Nella curva di una volta i romanisti di oggi durerebbero il tempo di un fischiabbotto. Anzi non li avrebbero fatti nemmeno fatti entrare. Per non togliere posti ai veri tifosi della Roma. Oggi, nel meraviglioso mondo dei social, invece c’è posto per tutti. Pure per questi. Aggiungerei purtroppo. E sì, perché la curva in versione digitale è un mondo nel quale non ci si sta per merito, per attaccamento, per sacrificio, per amore. Ma ci si sta e basta. È sufficiente avere un computer, anzi un telefonino smart.
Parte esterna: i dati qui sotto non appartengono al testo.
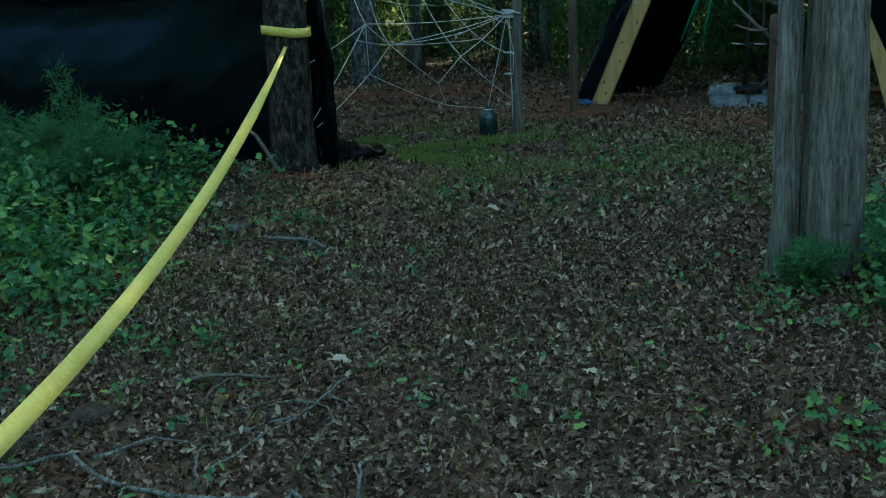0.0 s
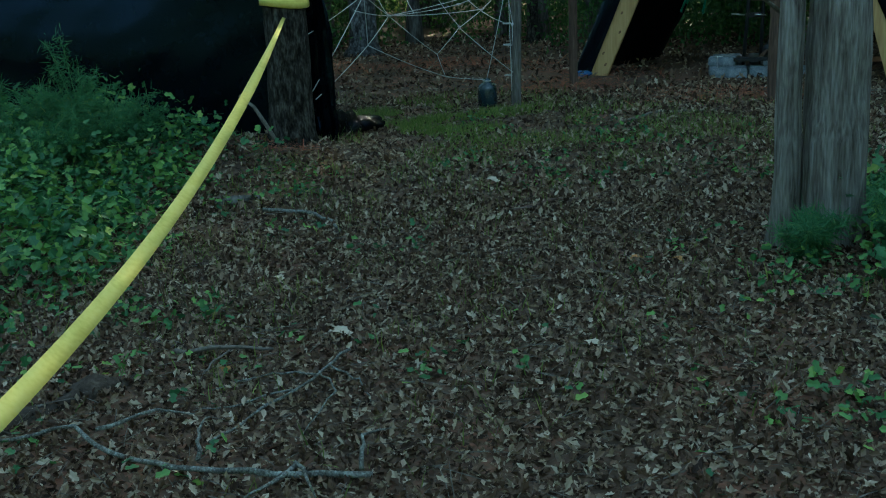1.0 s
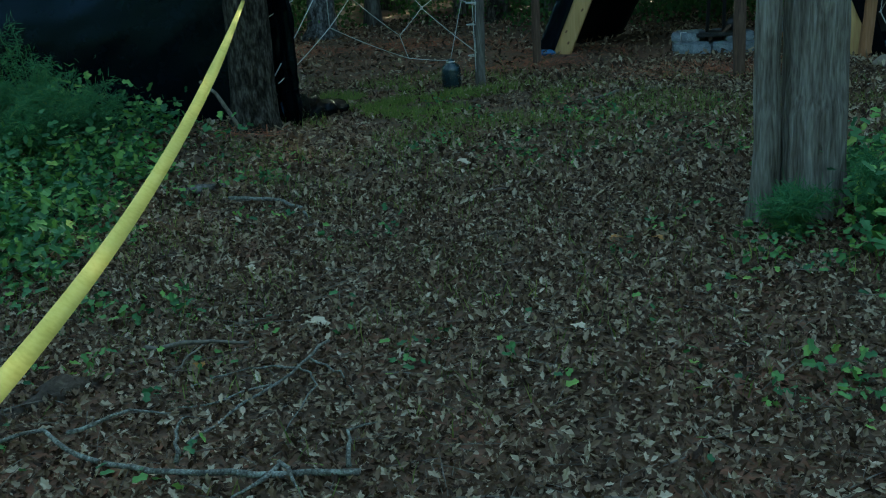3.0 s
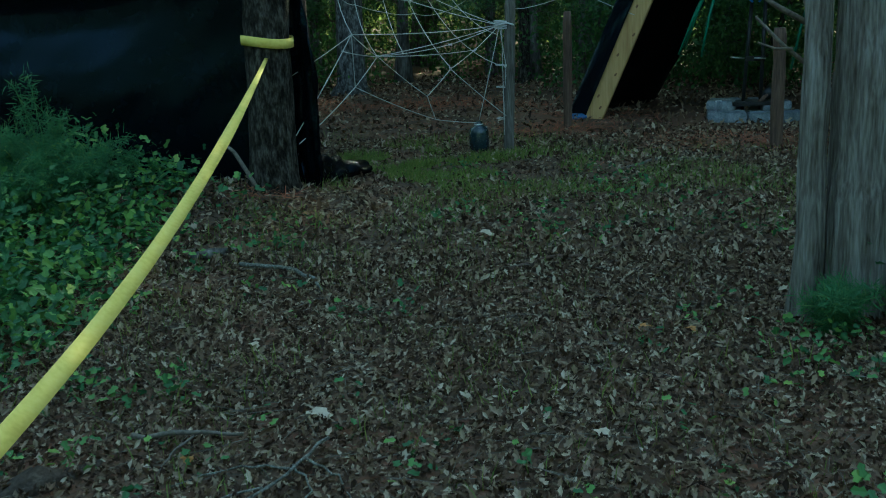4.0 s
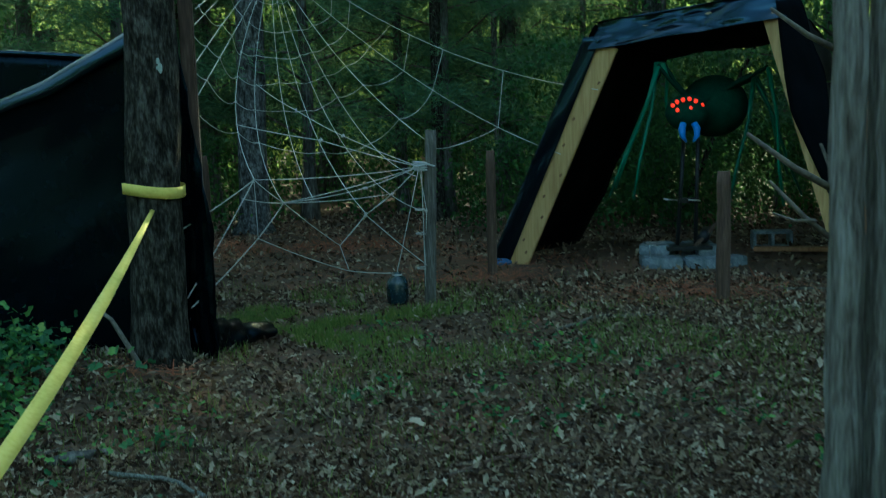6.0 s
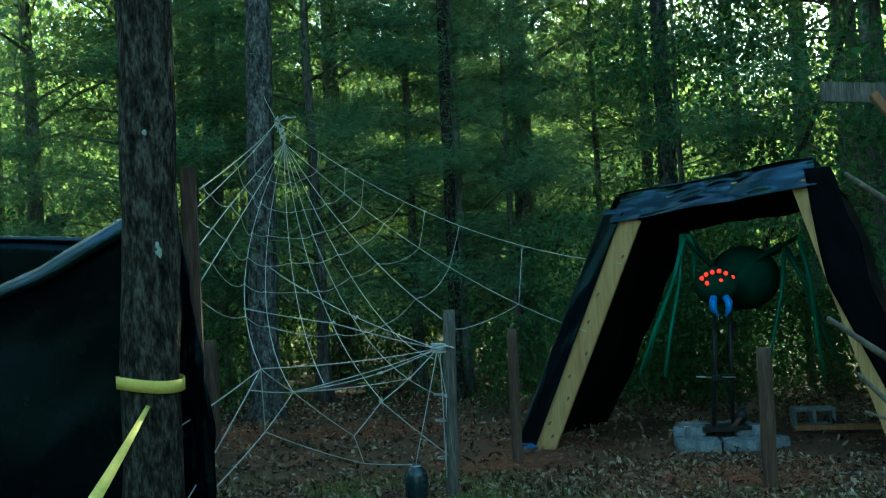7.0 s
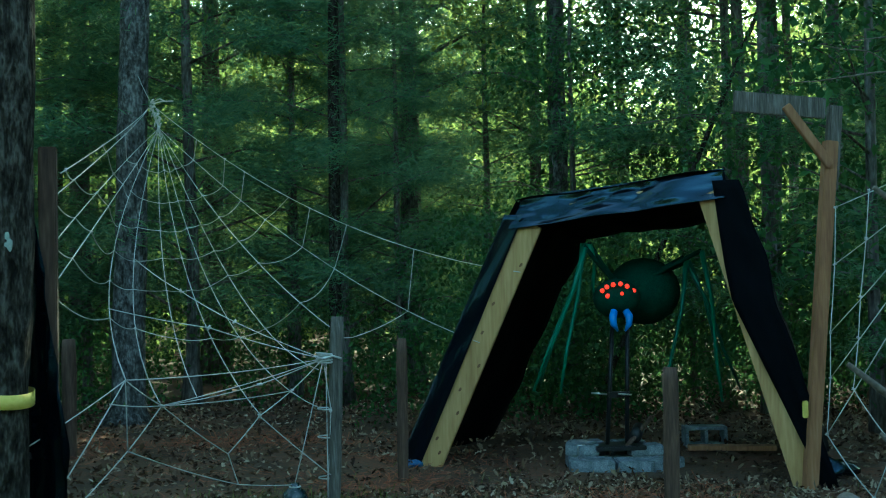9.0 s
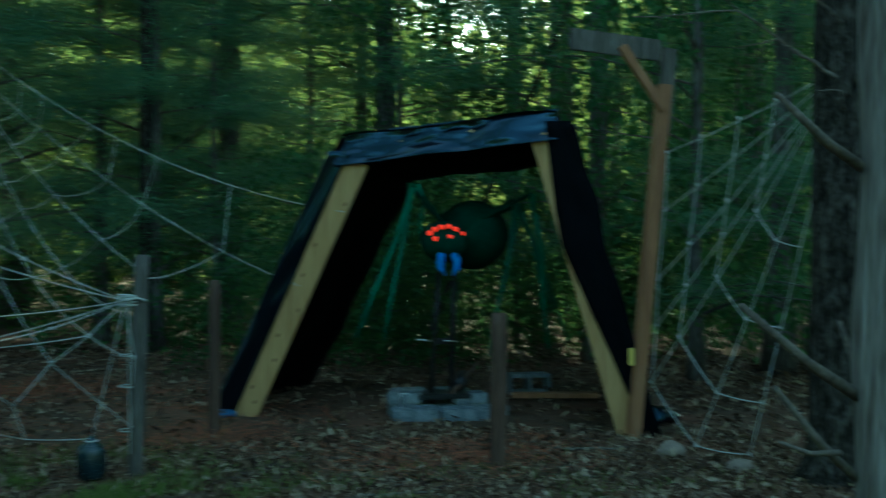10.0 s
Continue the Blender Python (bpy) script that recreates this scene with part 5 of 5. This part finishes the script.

Ma non basta il telefonino per essere romanisti. Prima per inventare un inno, per suonare un tamburo, per parlare ad un megafono, per scrivere la frase su una pezza che sarebbe poi finita sul muretto, ci volevano dei valori, e i tifosi che leggo su Facebook questi valori non sanno manco ndo stanno de casa. Noi siamo figli di quella che fu la più grande curva d’Europa, il gruppo organizzato che ha accompagnato la squadra nello scudetto dell’83, nell’inferno della finale di Coppa dei Campioni del 1984. Della coppa Italia vinta contro il Verona che avrebbe conquistato il campionato.
Di Roma-Bayern del 1985 in Coppa delle Coppe, il Bayern di Pfaff, Matthaeus, Hoeness, Augenthaler. Partita dominata fino al rigore per loro, quando Francone Tancredi quasi la prende. Ma niente, perdiamo. E durante l’ultima mezz’ora tutto lo stadio comincia a cantare quella canzone a oltranza, quella che si ricorda chi c’era. All’inizio pochi, perché nessuno conosceva quel testo nuovo, ma poi piano piano hanno cominciato a cantare tutti. Mica pioveva quel giorno, no tranquilli, mica pioveva quel giorno. E i tedeschi si guardavano fra loro, come a dirsi: «ma che se cantano questi, hanno perso, abbiamo vinto noi, forse hanno visto un’altra partita?». No, non avevamo visto nessuna altra partita, semplicemente eravamo della Roma, e del resto non ci importava. Apparve così chiaro che il tifoso romanista era quindi diverso da tutti gli altri tifosi, costituiva un’anomalia in un panorama di sostenitori occasionali e tiepidi. Come da quella gente si sia arrivati a questa resta un mistero. Credo si tratti di involuzione della specie. C’è una proprietà che sta investendo soldi nei bilanci drammatici della nostra squadra del cuore, c’è in panchina uno dei più grandi allenatori del calcio contemporaneo, io direi che a noi adesso spetta solo andare allo stadio e sostenere squadra e società. Chi ha idee diverse da queste resti pure a casa, così da non togliere i pochi posti disponibili a chi vuole cantare. Forza Roma regà.